The decolonization of Ukraine
Kiev parliament debates toponymy law to delete references to Russia. Process started with "de-communistization." For Putin, the Ukrainian nation and its people never existed. The ambiguity of an undefined legacy remains.
Moscow (AsiaNews) - A draft law proposing a ban on naming geographical targets (including cities, mountains and rivers) with "designations that exalt, make permanent, propagandize or symbolize the occupying state or its notable features, memories, historical and cultural places, localities, cities, dates and events" has been under consideration in the Ukrainian parliament since late April. The authors have called the bill the "toponymy decolonization law," and the discussion is still very much on.

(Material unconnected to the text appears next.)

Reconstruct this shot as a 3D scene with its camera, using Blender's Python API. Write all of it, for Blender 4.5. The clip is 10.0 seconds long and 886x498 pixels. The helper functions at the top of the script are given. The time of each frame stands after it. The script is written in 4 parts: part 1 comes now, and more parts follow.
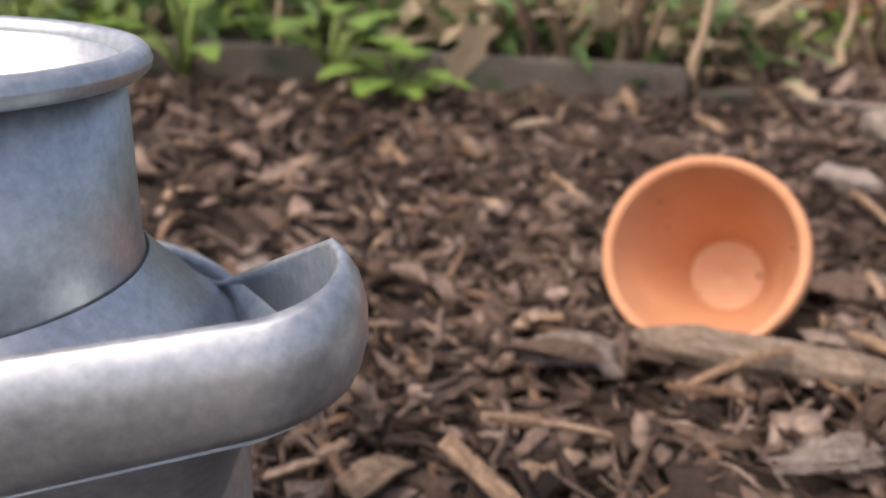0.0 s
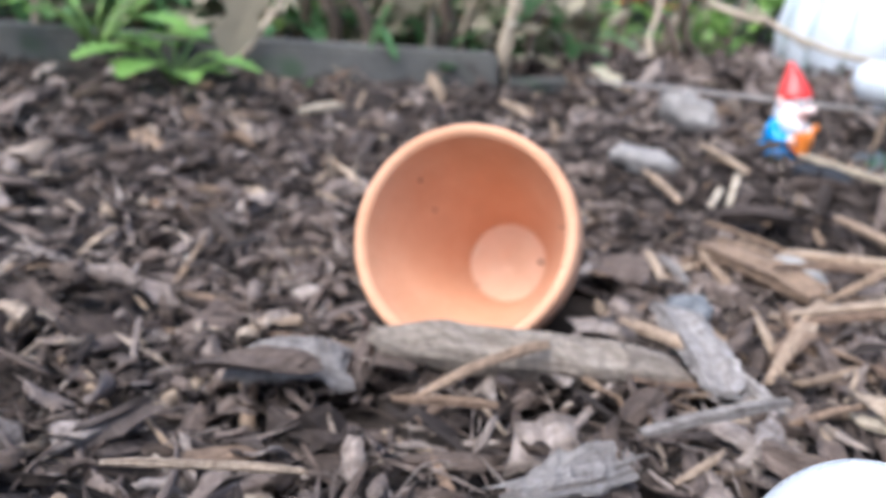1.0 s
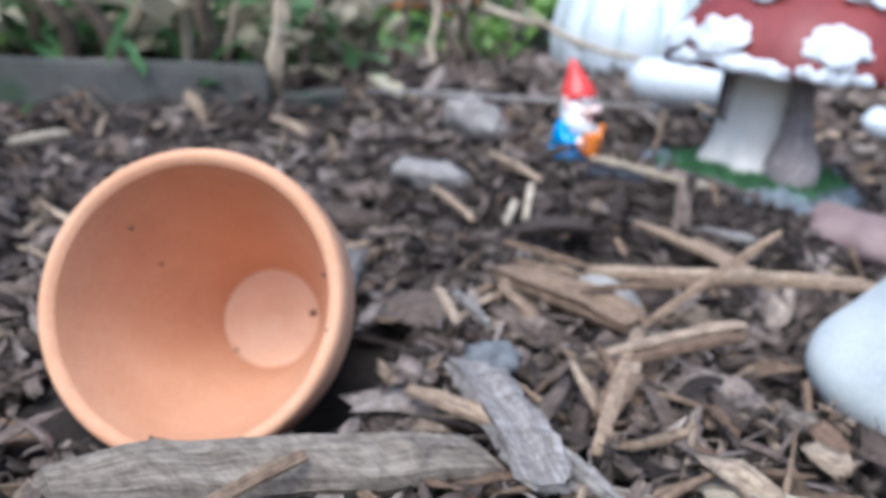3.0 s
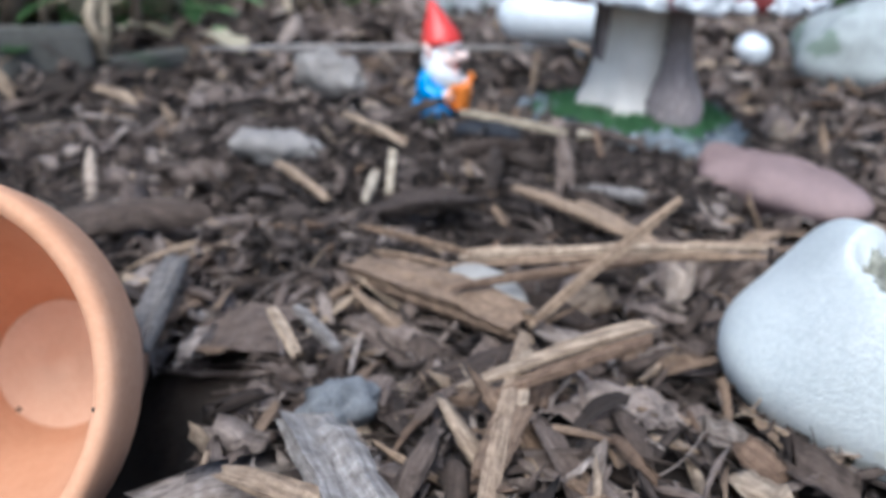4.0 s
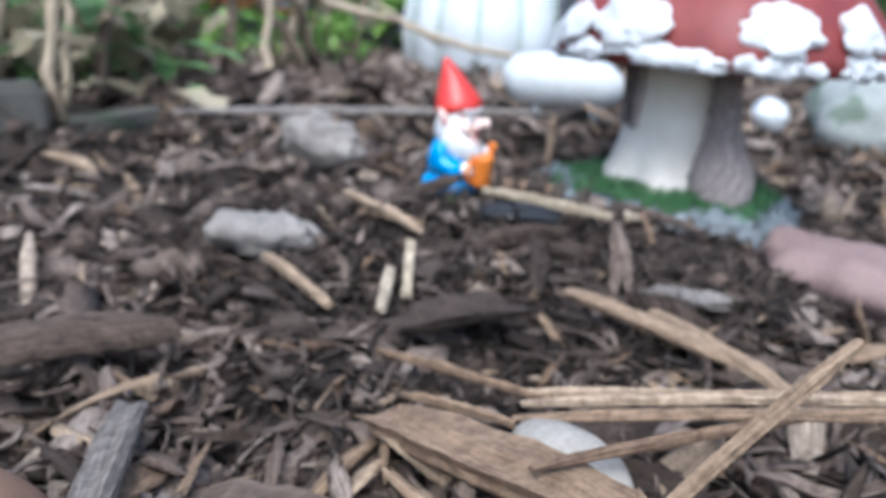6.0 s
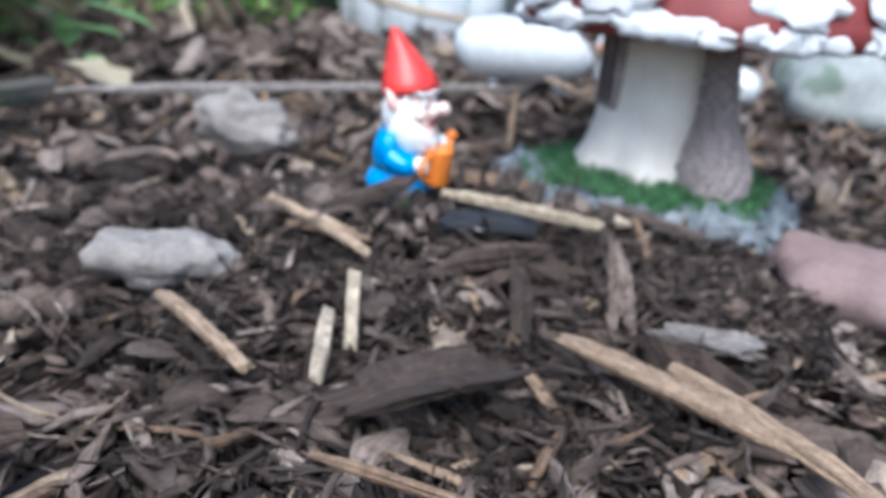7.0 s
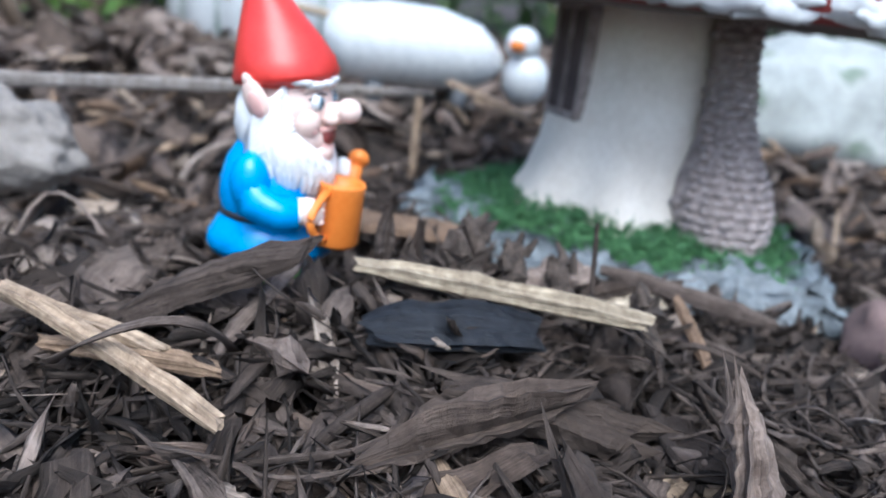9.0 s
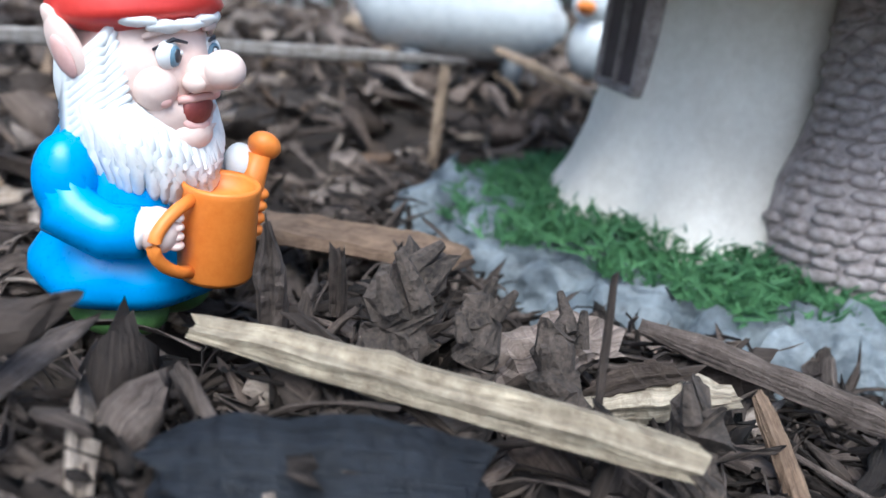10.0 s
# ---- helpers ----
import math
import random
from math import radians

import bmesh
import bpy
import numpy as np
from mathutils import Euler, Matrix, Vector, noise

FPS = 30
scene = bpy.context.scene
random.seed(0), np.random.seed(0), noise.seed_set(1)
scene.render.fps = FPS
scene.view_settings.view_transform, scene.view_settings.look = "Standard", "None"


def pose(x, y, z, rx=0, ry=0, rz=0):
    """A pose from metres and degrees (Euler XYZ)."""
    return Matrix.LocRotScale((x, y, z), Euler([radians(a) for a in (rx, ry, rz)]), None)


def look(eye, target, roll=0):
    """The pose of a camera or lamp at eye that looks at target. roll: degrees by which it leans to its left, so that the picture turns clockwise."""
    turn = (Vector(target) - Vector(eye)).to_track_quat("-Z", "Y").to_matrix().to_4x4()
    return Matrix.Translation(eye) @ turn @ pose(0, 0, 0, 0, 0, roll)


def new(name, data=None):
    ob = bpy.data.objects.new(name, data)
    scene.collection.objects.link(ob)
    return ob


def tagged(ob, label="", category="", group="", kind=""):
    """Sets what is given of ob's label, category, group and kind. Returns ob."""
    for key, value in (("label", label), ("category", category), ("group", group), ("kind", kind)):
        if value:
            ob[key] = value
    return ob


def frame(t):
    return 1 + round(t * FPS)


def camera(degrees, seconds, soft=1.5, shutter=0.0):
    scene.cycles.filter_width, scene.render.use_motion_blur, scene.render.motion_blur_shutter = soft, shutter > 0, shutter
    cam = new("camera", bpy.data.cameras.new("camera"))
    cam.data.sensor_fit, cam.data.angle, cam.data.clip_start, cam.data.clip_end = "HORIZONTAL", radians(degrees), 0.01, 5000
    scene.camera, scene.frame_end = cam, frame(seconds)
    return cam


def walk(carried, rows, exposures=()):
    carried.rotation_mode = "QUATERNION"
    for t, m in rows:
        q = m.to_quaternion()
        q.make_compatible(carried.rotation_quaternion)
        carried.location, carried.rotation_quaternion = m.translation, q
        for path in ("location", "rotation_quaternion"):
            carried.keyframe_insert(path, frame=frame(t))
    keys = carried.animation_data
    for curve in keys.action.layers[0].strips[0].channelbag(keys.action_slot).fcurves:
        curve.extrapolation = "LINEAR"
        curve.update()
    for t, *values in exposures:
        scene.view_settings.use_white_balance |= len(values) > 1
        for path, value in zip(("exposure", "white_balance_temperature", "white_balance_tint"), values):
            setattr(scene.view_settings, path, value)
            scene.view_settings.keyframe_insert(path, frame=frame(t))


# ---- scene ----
cam = camera(60.0, 10.0, soft=1.5)
PATH = [
    (0, (0.2929, 0.2673, 0.1386), (0.063, 2.102, -0.625), 3.6),
    (0.2, (0.3075, 0.2762, 0.1314), (0.167, 2.121, -0.627), 3.9),
    (0.5, (0.3228, 0.2891, 0.1229), (0.259, 2.142, -0.627), 4.4),
    (1, (0.3354, 0.3159, 0.1173), (0.469, 2.175, -0.607), 5.5),
    (1.5, (0.3458, 0.3372, 0.1063), (0.681, 2.201, -0.538), 6.3),
    (2, (0.3528, 0.3502, 0.1058), (0.799, 2.189, -0.543), 5.8),
    (2.5, (0.3534, 0.3615, 0.1065), (0.837, 2.185, -0.557), 5.7),
    (3, (0.3609, 0.3735, 0.1070), (0.973, 2.164, -0.540), 4.9),
    (4.3, (0.4019, 0.4266, 0.1011), (1.381, 1.986, -0.680), 4.1),
    (4.5, (0.4064, 0.4305, 0.0949), (1.468, 1.943, -0.671), 5.5),
    (5, (0.4062, 0.4410, 0.0895), (1.388, 2.047, -0.587), 6.4),
    (5.5, (0.3983, 0.4632, 0.0915), (1.358, 2.097, -0.549), 4.7),
    (6, (0.4037, 0.4830, 0.0982), (1.342, 2.136, -0.524), 3.5),
    (7.3, (0.4388, 0.5540, 0.0966), (1.524, 2.071, -0.626), 3.9),
    (7.5, (0.4438, 0.5634, 0.1001), (1.538, 2.074, -0.620), 3.5),
    (8, (0.4524, 0.5806, 0.0863), (1.613, 2.078, -0.556), 8.3),
    (8.5, (0.4629, 0.6112, 0.0774), (1.714, 2.033, -0.565), 8.9),
    (9, (0.4826, 0.6381, 0.0721), (1.860, 1.949, -0.549), 6.8),
    (9.5, (0.5099, 0.6578, 0.0656), (1.834, 2.008, -0.586), 6.0),
    (10, (0.5379, 0.6654, 0.0644), (1.726, 2.115, -0.634), 6.8),
]
EXPOSURES = [(0.0, 0.58, 7900, 23), (0.35, 1.05, 6200, 10), (1.0, 1.12, 5700, 9), (1.5, 1.02, 5600, 9), (3.2, 0.74, 5400, 6), (4.5, 0.60, 5600, 5), (6.0, 0.82, 5600, 5), (8.0, 0.88, 5550, 6), (9.2, 0.87, 5500, 4), (10.0, 0.84, 5550, 2)]
walk(cam, [(t, look(eye, target, roll)) for t, eye, target, roll in PATH], EXPOSURES)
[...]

This is actually a process that has been going on in Ukraine for several years, and until 2016, when the city of Dnepropetrovsk was renamed simply "Dnepr," it was basically de-communistization: in fact, the city was named after Soviet politician Grigory Petrovsky. After the start of the Russian invasion in February, in Kharkiv the statue of Marshal Žukov was torn down, in Kiev they dismantled the monument to the Russian and Ukrainian "Friendship of the Peoples," in Ternopol the monument to Pushkin, and so on, in what the Russians call "the attempted erasure of common history."
The issue was well described by a speech at the UN by Kenya's representative Martin Kimani, while discussing Russian recognition of the Donbass: "Our country, like almost all African countries, was born as a fragment of one of the colonial empires. Our borders were not drawn by us, but by officials in the capitals of some distant metropolis." He pointed out that "today on the other side of these borders, in each of our countries, live compatriots with whom we have strong historical, cultural and linguistic ties. If we had claimed them when we proclaimed independence, we would still be immersed in the blood of endless wars."
Decolonization is a term first used in 1836, but it came into common usage in the 1950s-60s with the rise of nationalisms in Asia and Africa. The question concerns the level of maturation of sovereignty to which each country rightly claims, and how well it is able to keep the territory it claims united: after the end of British rule, India, Pakistan, Bangladesh and Sri Lanka were born from its huge Asian colony.
Ukraine today seeks to free itself from what it believes to have been Russian colonial domination, which ended with the collapse of the USSR in 1991, in what several scholars call the "fourth wave of colonial wars," following 18th-19th century America, World War I in Eastern Europe, and Asia and Africa after World War II. The Soviet Union was the heir to the Russian Empire, which according to the definition of the 1977 Constitution rewritten by Brežnev expressed a now final reality: "A new historical community of human beings was formed, the Soviet people."
Based on that "anthropological theory," the USSR refused to be considered an empire; rather, it stood as a champion of anti-imperialism and anti-colonialism. In his July 2021 programmatic article, Putin declared that "the Ukrainian people and nation never existed," a reason that provided the rationale for the "special military operation" against Kiev. After the Euromaidan and the Russian annexation of Crimea in 2014, the mass removal of monuments to Lenin that still towered in the squares of all cities had begun in Ukraine, and today it came down to Pushkin.
Pushkin lived for a long time in Odessa and Ukraine, as did several other great Russian poets and writers, whose greatness of work is not rejected, but whose nationality is. There remains the ambiguity of a legacy yet to be redefined, beyond some symbolic culling: Gogol, for example, is the first great Ukrainian writer, but also the most Russian of Russian writers.